Michael Weil : Thanks, Bryan.
Operator: Thank you. We have a next question from the line of Barry Oxford with Colliers. Please go ahead.
Barry Oxford : Great. Thanks, guys. Michael, to build on the opportunity for the leasing. I know it's hard to tell, but where do you think occupancy could be by year-end so that we can kind of have an idea how to build that model out as far as contributing NOI from the vacant space.
Michael Weil : Barry, nice to talk to you. Thanks for joining.
Barry Oxford : Yeah, no worries.
Michael Weil : As you know, we've never given guidance. So I really need to think through how to give you the way to think about that. We continue to have positive absorption in the quarters, we're seeing the -- we're seeing the trends to be in-line with what we saw last year. And at I still think that this portfolio will be in the mid-90 occupancy, whether that's 93-94. And we should be able to get there during the course of the next, I would say four to six quarters.
Barry Oxford : Right. Mike, you gave us pretty good caller. The seven leases that you said are getting ready to take occupancy you said you had like 16 out. I mean, that's a pretty good clip. I mean, do you think he can kind of keep that clip up?
Michael Weil : I do. I do.
Barry Oxford : That helps. That helps.
Michael Weil : Yeah, as we've indicated these properties are really well located in strong suburban markets. We've got a significant exposure to the Sunbelt markets and we have a very active asset management platform, will have a large presence at ICSC this year. We've really come to the market with the Necessity Retail REIT being where America shops, we've expanded our relationship with existing national tenants. So yes, we're very positive on where we can go with this.
Barry Oxford : Great, great. Switching gears, and sticking with the timing theme, you indicated about $250 million out for sale. Is there a timing on that? Is that going to be more towards the back of the year? Or could we see it more in the middle of the year?
Michael Weil : As it looks now, I think that's going to be in the second half of the year.
Barry Oxford : Okay. Okay. And then, on the disposition front, are there properties in the CIM portfolio that you feel just don't fit, and that could also be another source of dispositions. Or when you look at the 81 properties, you're like -- look, Barry, we see opportunity, and just about all of them.
Michael Weil : So, Barry, I've talked about it last quarter also. And we feel the same way. The CIM portfolio was very high quality, open-air shopping center. So, we really like the portfolio that we acquired. There are a couple of assets that that we think, have significant value from a disposition standpoint. And that view hasn't changed. One of them is called the plant out in San Jose, just a very valuable piece of real estate with a great shopping center on it. So we'll continue to look strategically for the most part, we intend to own and operate these portfolio or these properties. Because we see real upside and addition to NOI, but there are a few that we will look at for sure.

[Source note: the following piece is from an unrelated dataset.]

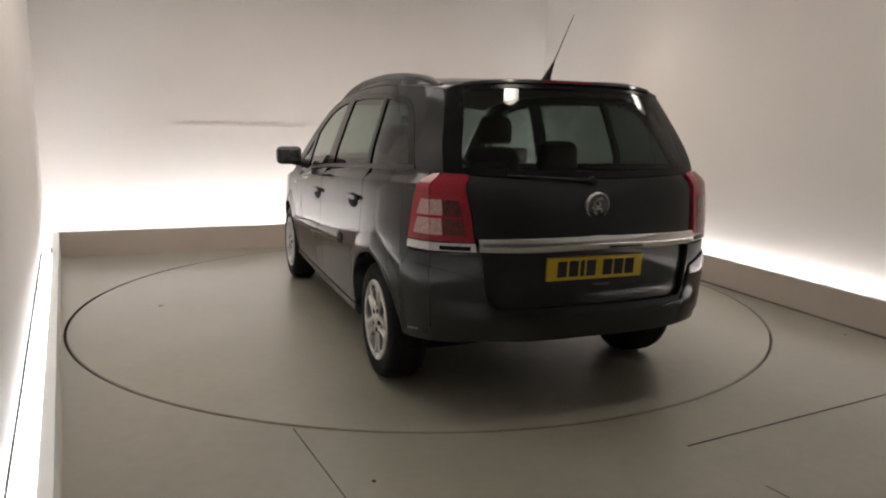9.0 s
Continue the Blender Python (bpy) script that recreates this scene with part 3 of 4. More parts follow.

Barry Oxford : Okay, great. Appreciate the color. Thanks, guys.
Michael Weil : Thanks, Barry.
Barry Oxford : Yes, yes.
Operator: Thank you. We have next question from the line of Mitch Germain with JMP Securities. Please go ahead.
Michael Weil : Hi, Mitch.
Mitch Germain : Hey, what's going on? What's so different about the two remaining properties that you're acquiring versus, the remainder of the CIM portfolio? Seems they're significantly bigger size value? Is there any characteristics you can point to?
Michael Weil : No, it's just for these two assets, they have very specific loan assumption process. One of them requires rating agency review. Just that was part of the original loan doc, it has nothing to do with the buyer or the seller. And it's just taking a longer period of time. And the other -- the other loan is held by a LifeCo. And their process has just been a little slower than some of the servicers that we've had to deal with. But we don't see it as problematic. It's just been slightly different timing.
Mitch Germain : Got you. And then correct me if I'm wrong, but I thought the original expectation was you were going to be assuming some debt. And it didn't appear at my last review, is that -- should I think about that the majority of the remaining purchase prices on debt assumption or how ---
Michael Weil : Yes?
Mitch Germain : Okay. Got you. Okay. That's it for me. Thank you.
Michael Weil : Yeah, yeah. Nothing changed, Mitch, in how the acquisition was constructed. And different pieces had different characteristics.
Mitch Germain : Appreciated.
Michael Weil : All right. Thanks, Mitch.
Operator: Thank you. Ladies and gentlemen, we have reached the end of the question-and-answer session. And I'd like to turn the call back to Michael Weil, CEO for closing remarks. Over to you, sir.
Michael Weil : Right. Thank you. Well, again, thanks, everybody. We always appreciate you taking the time out of your day to hear the update. Necessity Retail REIT, the quarter, we started the year was very productive. We anticipate continuing to post these results with the completion of the acquisition. And we look forward to talking to you. We'll either see you hopefully at NAREIT or ICSC. So thank you for your time this morning.
Operator: Thank you. Ladies and gentlemen, this concludes today's conference. You may disconnect your lines at this time. Thank you for your participation.